Comitê Intersetorial
Nesta segunda-feira (10) a então diretora administrativa Geórgia Ramos Tomasi assume a presidência da FAS e tem no recém criado Comitê Intersetorial o principal foco de trabalho para reduzir a população de rua.
— Ele é composto por agentes do serviço público e da sociedade civil, para conseguirmos pensar, enquanto comunidade, nas melhores formas de lidar com isso e buscar fomentar a dignidade dessas pessoas que estão transitoriamente nessa situação — explica.
Morando em uma barraca
A falta de perspectiva de um lar levou Daniel do Nascimento Velho, 24 anos, a viver nas ruas de Caxias, onde permanece até hoje. Isso ocorreu depois que ele completou 18 anos e deixou o abrigo em que morou desde os quatro. Natural de Sapucaia do Sul, já viveu sobre as calçadas de Farroupilha e atualmente dorme em uma barraca na Rua José de Carli, no bairro Universitário, em Caxias. A estrutura chama a atenção pelo tempo que permanece em frente a um terreno desocupado. Nesse inverno, o improviso completará um ano.
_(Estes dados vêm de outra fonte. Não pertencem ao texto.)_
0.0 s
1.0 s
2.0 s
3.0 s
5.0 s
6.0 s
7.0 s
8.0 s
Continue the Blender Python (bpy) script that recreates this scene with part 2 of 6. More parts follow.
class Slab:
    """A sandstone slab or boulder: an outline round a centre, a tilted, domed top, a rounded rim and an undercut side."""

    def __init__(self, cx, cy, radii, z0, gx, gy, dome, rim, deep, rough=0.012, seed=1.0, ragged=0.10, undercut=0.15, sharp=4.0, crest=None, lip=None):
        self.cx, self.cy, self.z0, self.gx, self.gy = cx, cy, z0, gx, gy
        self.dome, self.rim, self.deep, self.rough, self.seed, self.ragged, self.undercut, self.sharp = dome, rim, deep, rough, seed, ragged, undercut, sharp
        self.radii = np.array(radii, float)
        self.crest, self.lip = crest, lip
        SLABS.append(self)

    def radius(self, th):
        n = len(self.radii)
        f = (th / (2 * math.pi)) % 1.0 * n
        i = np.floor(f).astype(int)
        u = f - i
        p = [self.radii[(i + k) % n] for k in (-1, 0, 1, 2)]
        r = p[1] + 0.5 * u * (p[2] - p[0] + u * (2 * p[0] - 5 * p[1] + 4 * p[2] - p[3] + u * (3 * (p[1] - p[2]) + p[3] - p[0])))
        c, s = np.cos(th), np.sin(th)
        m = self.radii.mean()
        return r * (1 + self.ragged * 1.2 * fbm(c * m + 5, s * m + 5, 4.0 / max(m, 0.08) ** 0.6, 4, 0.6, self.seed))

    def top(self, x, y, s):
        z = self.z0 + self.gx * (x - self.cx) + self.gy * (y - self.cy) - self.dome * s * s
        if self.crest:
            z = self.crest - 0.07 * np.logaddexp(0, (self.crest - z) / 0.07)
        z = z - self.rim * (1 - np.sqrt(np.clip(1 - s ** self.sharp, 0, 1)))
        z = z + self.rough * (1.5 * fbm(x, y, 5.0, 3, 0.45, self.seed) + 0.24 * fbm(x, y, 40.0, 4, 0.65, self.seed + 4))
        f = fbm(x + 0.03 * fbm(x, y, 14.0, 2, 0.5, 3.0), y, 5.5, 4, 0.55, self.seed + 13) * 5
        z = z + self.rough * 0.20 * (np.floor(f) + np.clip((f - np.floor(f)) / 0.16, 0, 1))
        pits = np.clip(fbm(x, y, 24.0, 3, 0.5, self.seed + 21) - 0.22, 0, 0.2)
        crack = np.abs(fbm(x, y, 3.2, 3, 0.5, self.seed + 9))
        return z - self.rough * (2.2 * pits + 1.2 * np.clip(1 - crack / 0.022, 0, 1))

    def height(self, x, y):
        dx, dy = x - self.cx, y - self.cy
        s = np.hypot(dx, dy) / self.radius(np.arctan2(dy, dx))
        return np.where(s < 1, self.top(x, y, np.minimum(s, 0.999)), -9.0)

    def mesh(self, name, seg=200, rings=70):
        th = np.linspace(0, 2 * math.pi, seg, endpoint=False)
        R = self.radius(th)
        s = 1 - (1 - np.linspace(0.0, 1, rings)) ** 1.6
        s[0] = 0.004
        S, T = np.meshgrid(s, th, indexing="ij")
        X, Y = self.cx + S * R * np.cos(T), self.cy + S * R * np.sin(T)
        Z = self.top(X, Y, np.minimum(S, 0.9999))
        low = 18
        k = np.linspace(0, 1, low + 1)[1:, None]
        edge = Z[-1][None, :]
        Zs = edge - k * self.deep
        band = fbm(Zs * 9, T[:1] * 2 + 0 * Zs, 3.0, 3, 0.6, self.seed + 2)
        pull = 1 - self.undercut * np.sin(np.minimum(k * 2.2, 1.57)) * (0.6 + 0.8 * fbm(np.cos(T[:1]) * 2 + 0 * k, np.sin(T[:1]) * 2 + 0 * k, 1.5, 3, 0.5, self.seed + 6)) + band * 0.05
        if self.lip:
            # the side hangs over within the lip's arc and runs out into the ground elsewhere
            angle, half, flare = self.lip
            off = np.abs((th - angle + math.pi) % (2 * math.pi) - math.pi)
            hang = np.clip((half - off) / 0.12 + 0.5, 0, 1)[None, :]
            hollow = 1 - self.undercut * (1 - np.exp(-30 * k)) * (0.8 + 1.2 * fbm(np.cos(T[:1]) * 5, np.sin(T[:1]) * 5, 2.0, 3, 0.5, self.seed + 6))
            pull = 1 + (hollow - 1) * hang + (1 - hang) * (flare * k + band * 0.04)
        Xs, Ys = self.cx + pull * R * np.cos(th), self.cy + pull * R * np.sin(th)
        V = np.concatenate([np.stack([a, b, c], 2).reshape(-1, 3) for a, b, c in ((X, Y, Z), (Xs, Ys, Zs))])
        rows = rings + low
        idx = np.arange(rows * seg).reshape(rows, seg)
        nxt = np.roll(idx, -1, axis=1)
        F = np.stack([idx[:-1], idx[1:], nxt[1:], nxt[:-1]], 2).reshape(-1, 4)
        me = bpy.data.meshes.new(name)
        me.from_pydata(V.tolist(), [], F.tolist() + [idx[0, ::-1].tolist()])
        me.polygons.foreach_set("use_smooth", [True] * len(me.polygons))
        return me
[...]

A companhia de Velho são as duas cachorras, Chiara e Tina, que há com dois anos com ele, o motivam a acordar e conseguir dinheiro para mantê-las. A rotina começa por volta das 8h30min quando acorda e caminha até o centro. Em um atacado, compra uma caixa de paçocas, balas de goma ou chocolates e, com a revenda, consegue arrecadar, em dias bons, até R$ 100.
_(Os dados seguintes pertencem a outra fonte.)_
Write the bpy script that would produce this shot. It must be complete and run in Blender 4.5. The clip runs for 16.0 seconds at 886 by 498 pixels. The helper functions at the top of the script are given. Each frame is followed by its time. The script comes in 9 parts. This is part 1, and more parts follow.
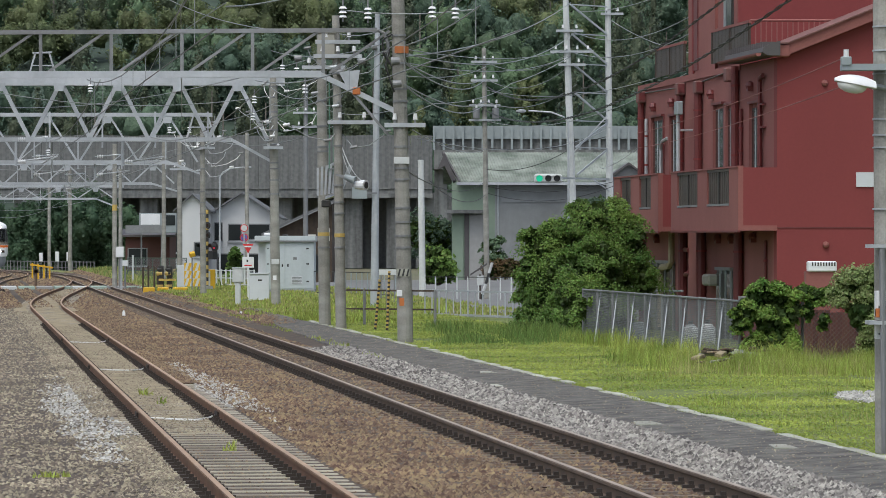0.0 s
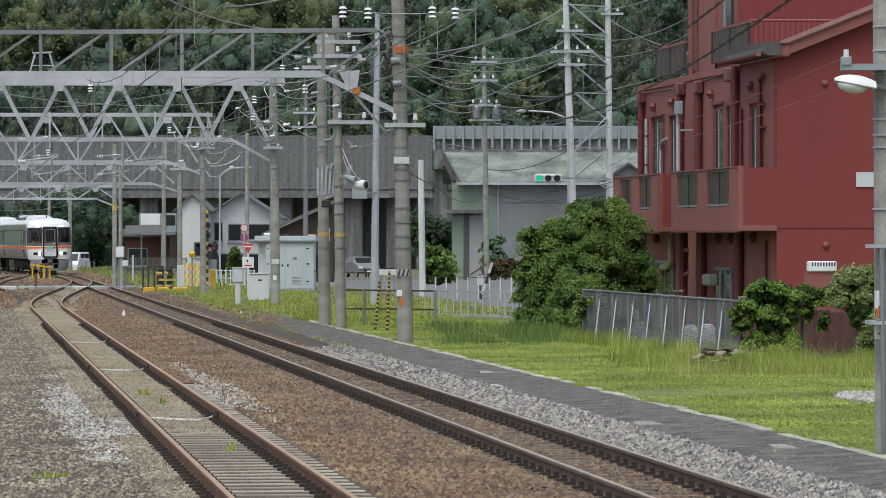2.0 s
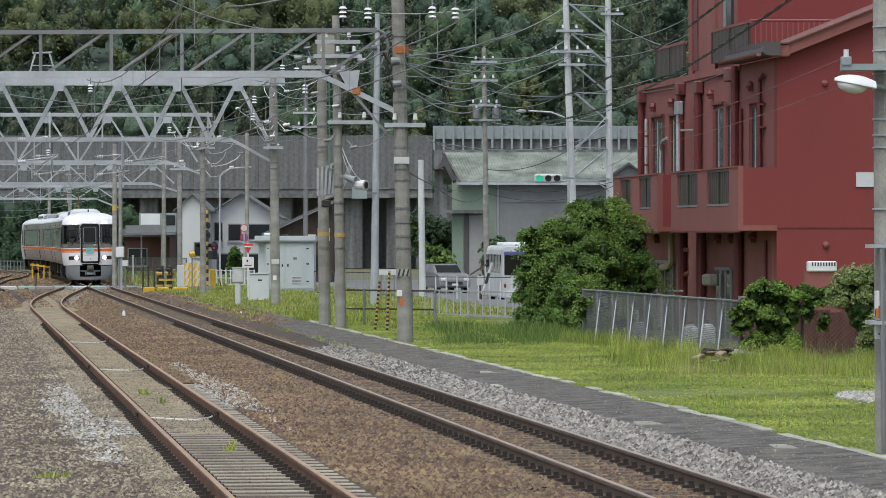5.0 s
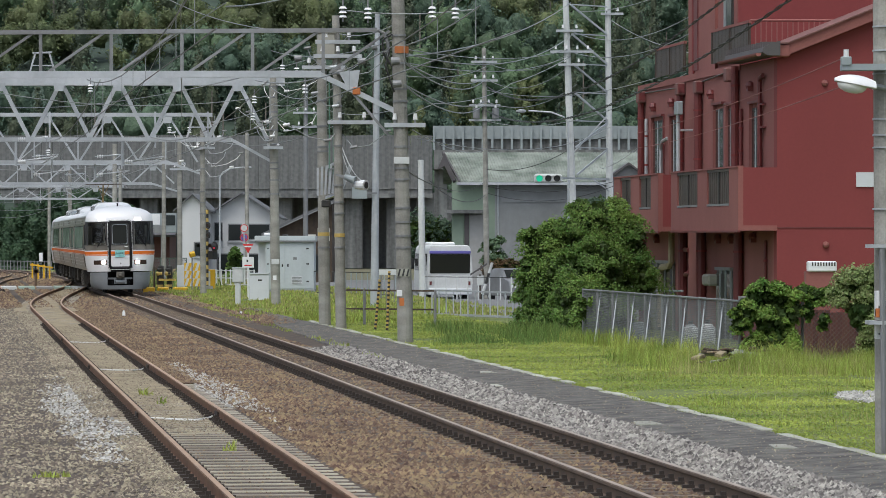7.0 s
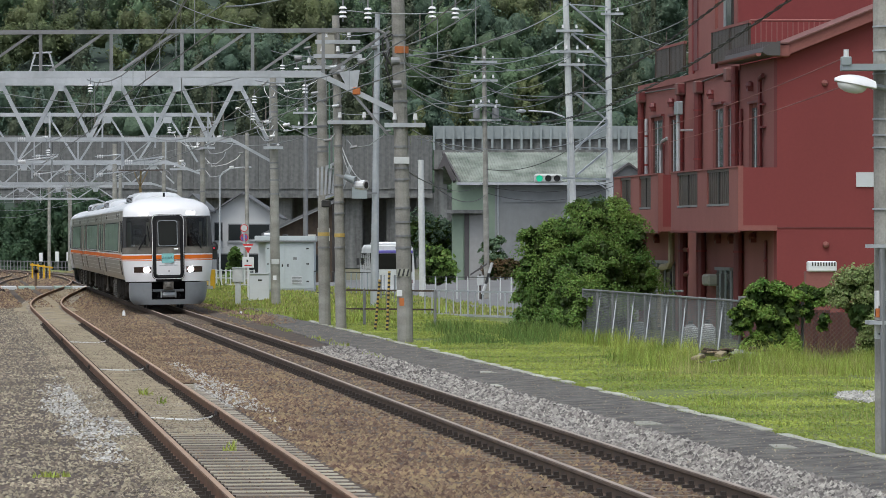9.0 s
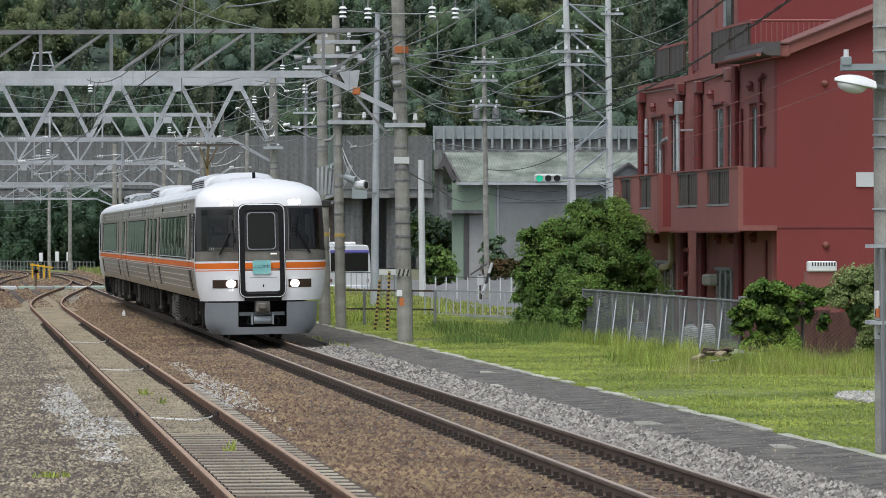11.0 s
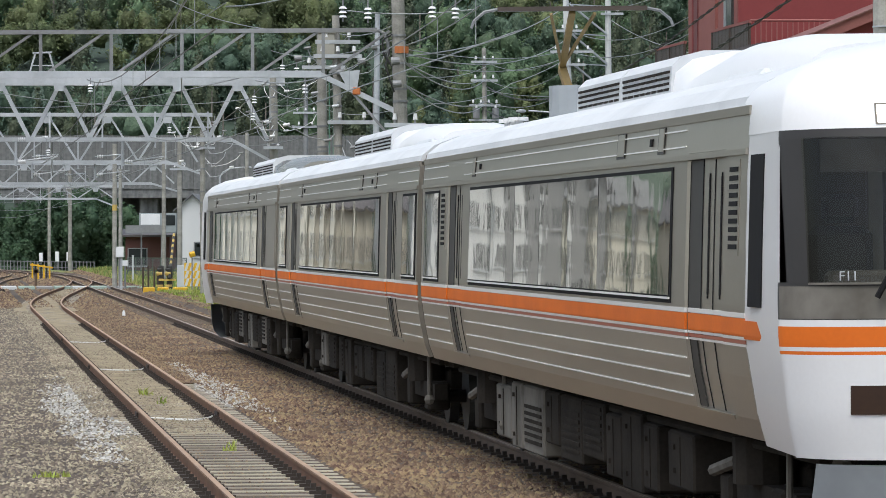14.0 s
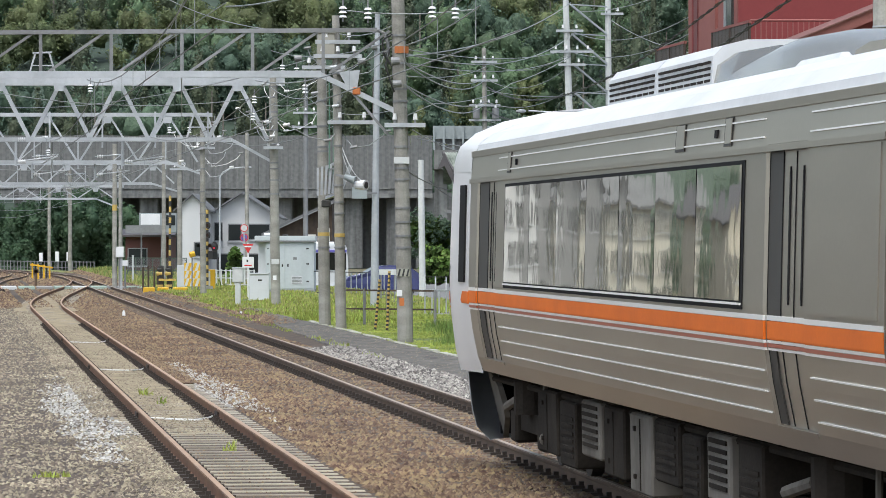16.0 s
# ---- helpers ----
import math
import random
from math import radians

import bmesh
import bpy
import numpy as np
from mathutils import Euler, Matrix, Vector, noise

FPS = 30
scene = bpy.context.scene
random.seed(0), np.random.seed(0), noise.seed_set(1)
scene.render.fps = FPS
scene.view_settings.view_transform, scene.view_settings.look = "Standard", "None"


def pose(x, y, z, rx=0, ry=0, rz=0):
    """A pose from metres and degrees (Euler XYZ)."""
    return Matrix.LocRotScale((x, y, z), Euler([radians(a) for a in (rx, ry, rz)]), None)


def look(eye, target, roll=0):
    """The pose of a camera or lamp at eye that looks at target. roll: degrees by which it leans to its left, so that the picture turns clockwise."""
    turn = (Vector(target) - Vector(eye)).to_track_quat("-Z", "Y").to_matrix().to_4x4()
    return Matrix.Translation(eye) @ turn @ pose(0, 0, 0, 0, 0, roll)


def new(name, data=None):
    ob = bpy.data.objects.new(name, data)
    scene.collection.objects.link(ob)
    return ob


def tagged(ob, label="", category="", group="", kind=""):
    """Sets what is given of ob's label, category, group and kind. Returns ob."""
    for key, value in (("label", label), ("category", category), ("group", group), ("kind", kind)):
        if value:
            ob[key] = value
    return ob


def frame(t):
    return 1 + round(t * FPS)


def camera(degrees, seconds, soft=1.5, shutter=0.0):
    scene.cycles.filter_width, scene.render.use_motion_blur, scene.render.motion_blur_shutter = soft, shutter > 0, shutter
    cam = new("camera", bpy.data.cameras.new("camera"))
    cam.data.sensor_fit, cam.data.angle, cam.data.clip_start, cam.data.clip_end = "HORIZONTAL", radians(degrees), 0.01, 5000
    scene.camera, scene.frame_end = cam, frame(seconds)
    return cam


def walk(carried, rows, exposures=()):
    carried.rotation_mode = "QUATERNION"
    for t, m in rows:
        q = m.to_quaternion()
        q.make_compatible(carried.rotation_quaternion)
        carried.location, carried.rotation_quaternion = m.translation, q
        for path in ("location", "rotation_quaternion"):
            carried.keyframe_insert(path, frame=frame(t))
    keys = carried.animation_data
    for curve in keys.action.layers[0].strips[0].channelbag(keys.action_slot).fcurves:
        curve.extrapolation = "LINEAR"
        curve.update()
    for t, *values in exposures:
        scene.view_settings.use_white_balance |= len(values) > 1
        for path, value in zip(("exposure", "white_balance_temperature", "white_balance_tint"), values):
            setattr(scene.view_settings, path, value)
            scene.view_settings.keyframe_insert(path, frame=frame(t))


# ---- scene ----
# A station throat seen from a platform through a long lens: rail top is z = 0, y runs away from the camera.
cam = camera(11.78, 16.0, soft=0.55)
walk(cam, [(0, look((0, 0, 2.4), (0, 100, 2.15))), (16, look((0, 0, 2.4), (0, 100, 2.15)))], exposures=[(0, 0.22, 6300, 7), (12.5, 0.22, 6300, 7), (13.5, 0.3, 6300, 7), (14.5, 0.55, 6300, 7), (16, 0.66, 6300, 7)])

# ---- sky and sun: bright overcast ----
world = bpy.data.worlds.new("world")
scene.world = world
world.use_nodes = True
wn, wl = world.node_tree.nodes, world.node_tree.links
sky = wn.new("ShaderNodeTexSky")
sky.sky_type, sky.sun_disc = "NISHITA", False
sky.sun_elevation, sky.sun_rotation = radians(64), radians(202)
sky.air_density, sky.dust_density = 1.0, 4.0
soft_sky = wn.new("ShaderNodeHueSaturation")
soft_sky.inputs["Saturation"].default_value = 0.6
wl.new(sky.outputs["Color"], soft_sky.inputs["Color"])
wl.new(soft_sky.outputs["Color"], wn["Background"].inputs["Color"])
wn["Background"].inputs["Strength"].default_value = 0.165
sun_data = bpy.data.lights.new("sun", "SUN")
sun_data.energy, sun_data.angle, sun_data.color = 1.05, radians(34), (1.0, 0.98, 0.95)
sun = new("sun", sun_data)
sun.matrix_world = look((0, 0, 60), (0.24 * 40, 0.58 * 40, 60 - 1.28 * 40))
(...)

— Eu até já juntei algum dinheiro para um aluguel, mas não consigo porque não aceitam as cachorras. Elas cuidam do cara, se não tivesse elas, talvez estivesse dormindo ainda. Tem que dar ração, água e manter o pelo em dia — contou.
A presença dos animais, aliás, é também o motivo de Velho não procurar os serviços oferecidos pela prefeitura e permanecer em situação de rua. Cachorros não são aceitos no Pop Rua por exemplo. Para usar o banheiro, Velho vai a postos de gasolina e o banho é improvisado em baldes d’água. O celular tem a bateria carregada por um aparelho portátil. Durante a noite, diz acordar diversas vezes e não raro por outras pessoas em situação de rua que tentam roubá-lo.
Vem do entorno de onde vende os doces sua projeção de futuro. Nas sinaleiras e em frente a bancos, observa o trabalho dos vigias e se vê fazendo o mesmo.
— Queria fazer meu curso de segurança e ficar ali de uniforme cuidando dos outros. Se tivesse uma casa, teria comprovante de residência para me organizar. Na rua, a gente tem muito gasto, pode até não parecer, mas o dinheiro não para no bolso — diz.
E o que sobra é por vezes compartilhado com o irmão, Gabriel Henrique do Nascimento Velho, 26, que mora em uma casa de acolhimento. Em maio, o familiar dele completará oito anos de contrato no setor da capina da Codeca, mas desde setembro está afastado por conta da doença.
A FAS confirma que a situação de Daniel é monitorada semanalmente e mobiliza a equipe para encontrar um local para que ele possa alugar.